Let $f\colon\operatorname{Spec}A\to\operatorname{Spec}B$ be a morphism of affine schemes, corresponding to the ring homomorphism $\varphi\colon B\to A$ and let $M$ be an $A$-module. I'm trying to understand why $$f_*\widetilde{M}\cong\widetilde{M_{/B}},$$ where the index $_{/B}$ denotes restriction of coefficients.
Let $g$ be an element of $B$. Then $\widetilde{M_{/B}}(D(g))=(M_{/B})_g$ by definition. On the other hand, $f_*\widetilde{M}(D(g))=\widetilde{M}(D(\varphi(g))=M_{\varphi(g)}$. So what I need to show is that $M_{\varphi(g)}\cong(M_{/B})_g$ as $B_g$-modules.
We have a morphism $\varphi:B\to A$, and using this $M$ has a natural structure as a $B$-module, which we call $M_{/B}$, where the action of $B$ on $M_{/B}$ is given by $b\cdot m=\varphi(b)m$. Note that $M_{/B}$ is still the same set as $M$, we are just emphasizing a different module structure with this notation. So if you want to localize $M_{/B}$ at $g$, then really you're just localizing $M$ at $\varphi(g)$.
For instance, if you want to act on $M_{\varphi(g)}$ by an element of $B_g$, how do you do it?

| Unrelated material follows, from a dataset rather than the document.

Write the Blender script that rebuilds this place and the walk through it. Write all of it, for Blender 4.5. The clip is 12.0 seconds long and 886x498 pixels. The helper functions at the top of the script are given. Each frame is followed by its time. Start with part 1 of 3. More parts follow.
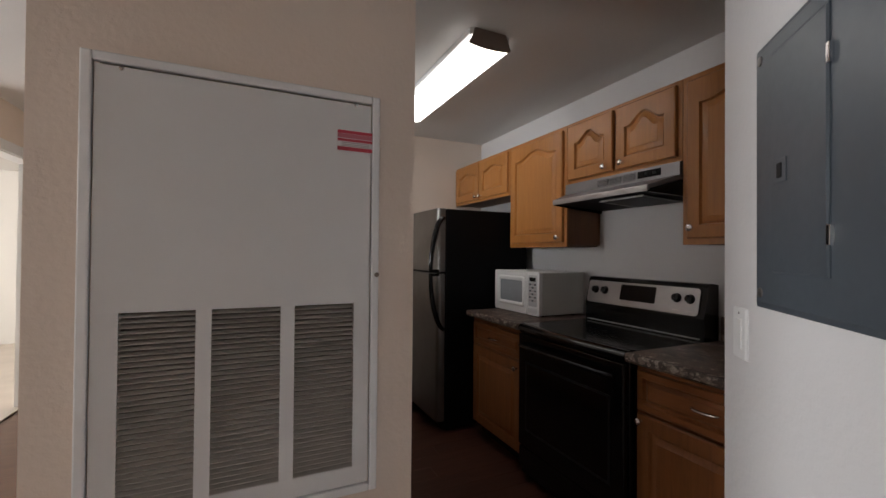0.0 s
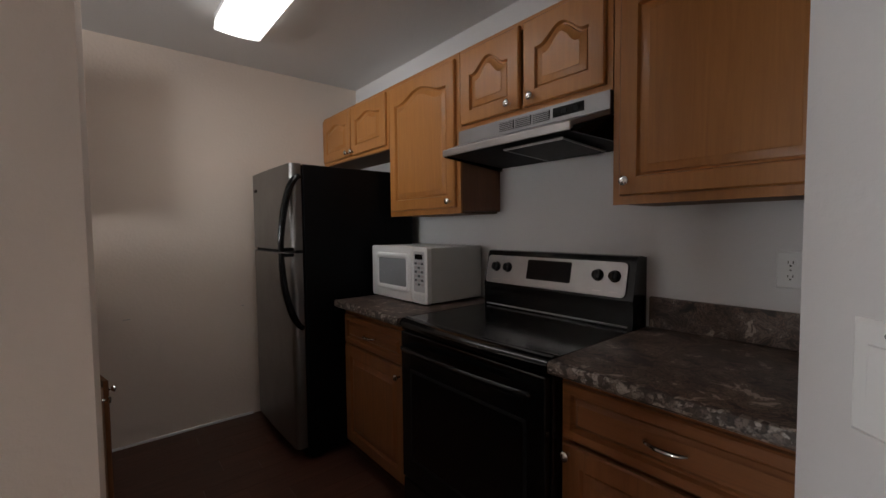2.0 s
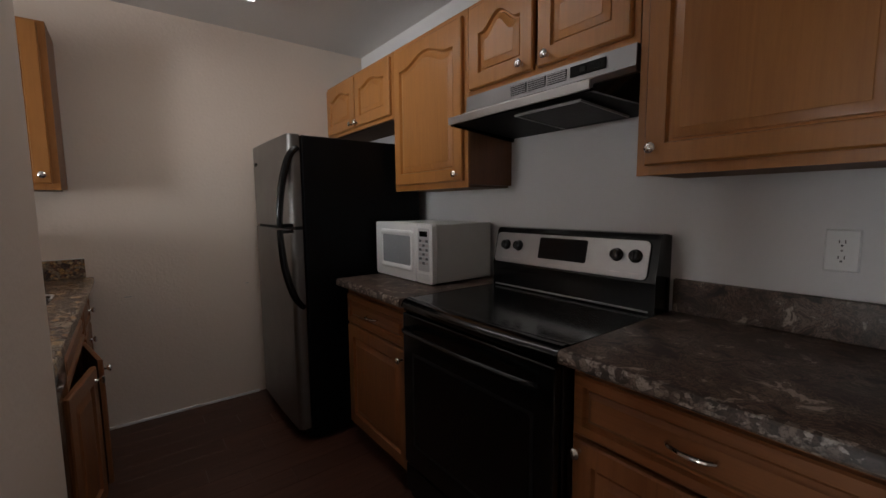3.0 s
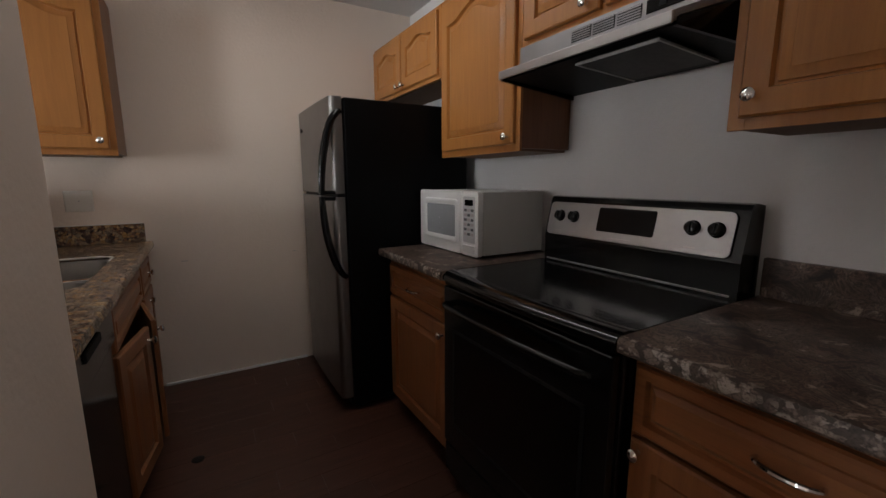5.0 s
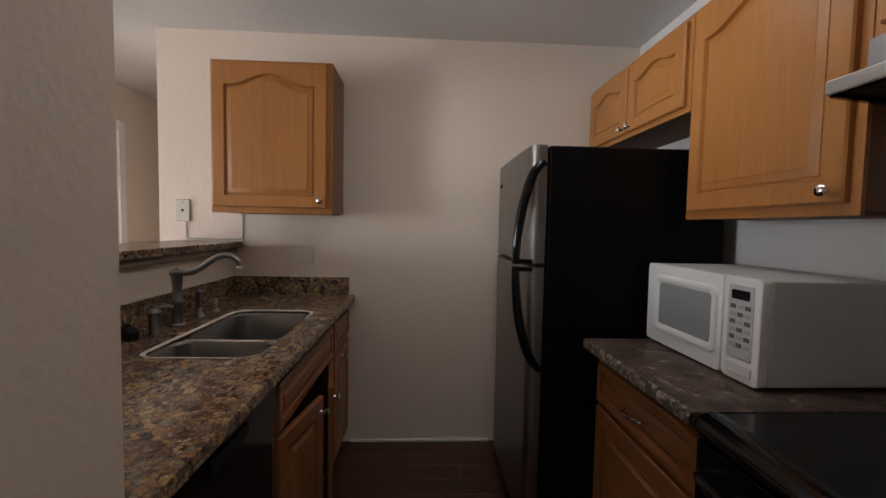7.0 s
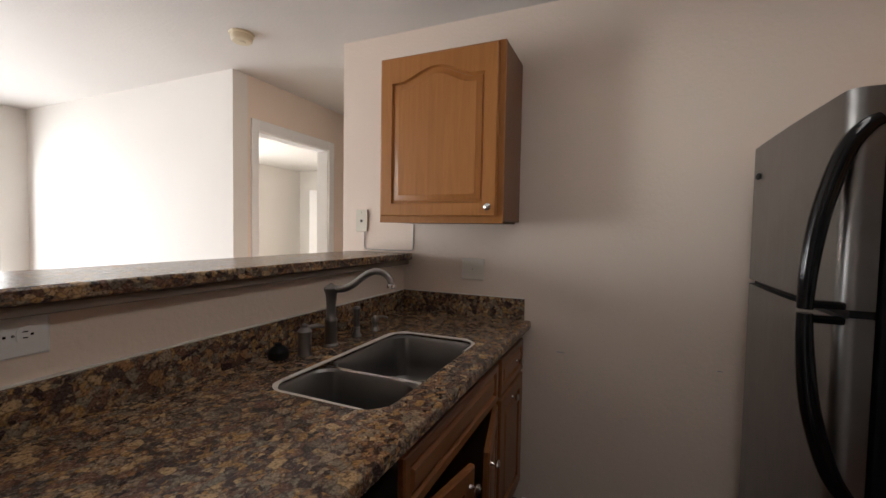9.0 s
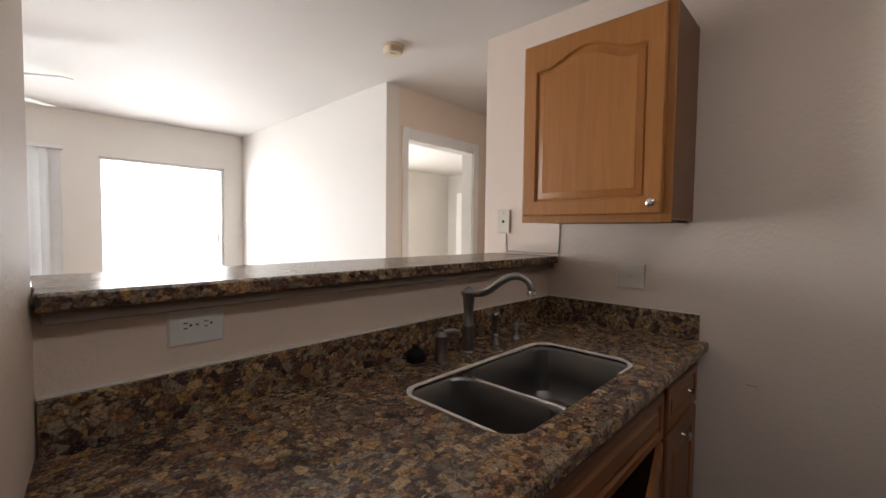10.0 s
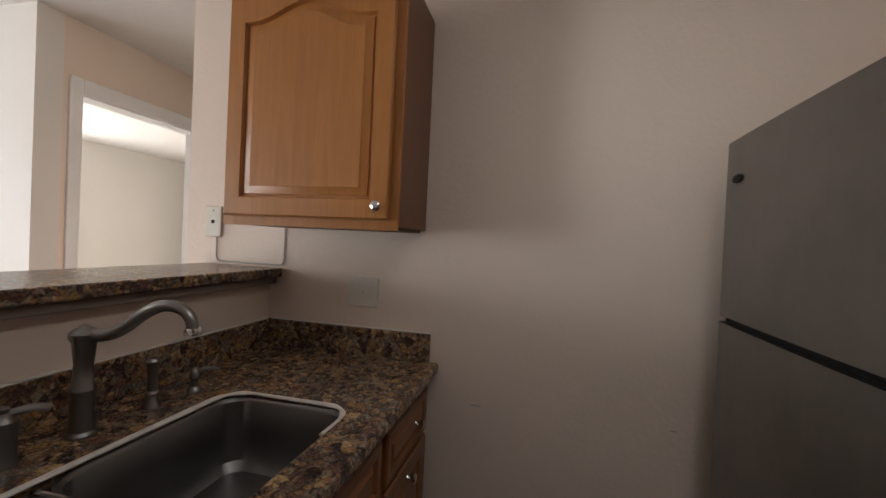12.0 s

You take $$\frac b{g^n}\cdot\frac m{\varphi(g)^k}=\frac{b\cdot m}{g^n\cdot\varphi(g)^k}=\frac{\varphi(b)m}{\varphi(g^n)\varphi(g)^k}=\frac{\varphi(b)m}{\varphi(g)^{n+k}}.$$
So clearly there's no difference in module structure, the only difference is writing $g$ or $\varphi(g)$ in the quotients.
If you want to be precise, you can define a map $M_{\varphi(g)}\to (M_{/B})_g$ by sending $\frac m{\varphi(g)^n}$ to $\frac{m}{g^n}$. It's definitely a bijection of sets, so you just need to check it's $B_g$-linear.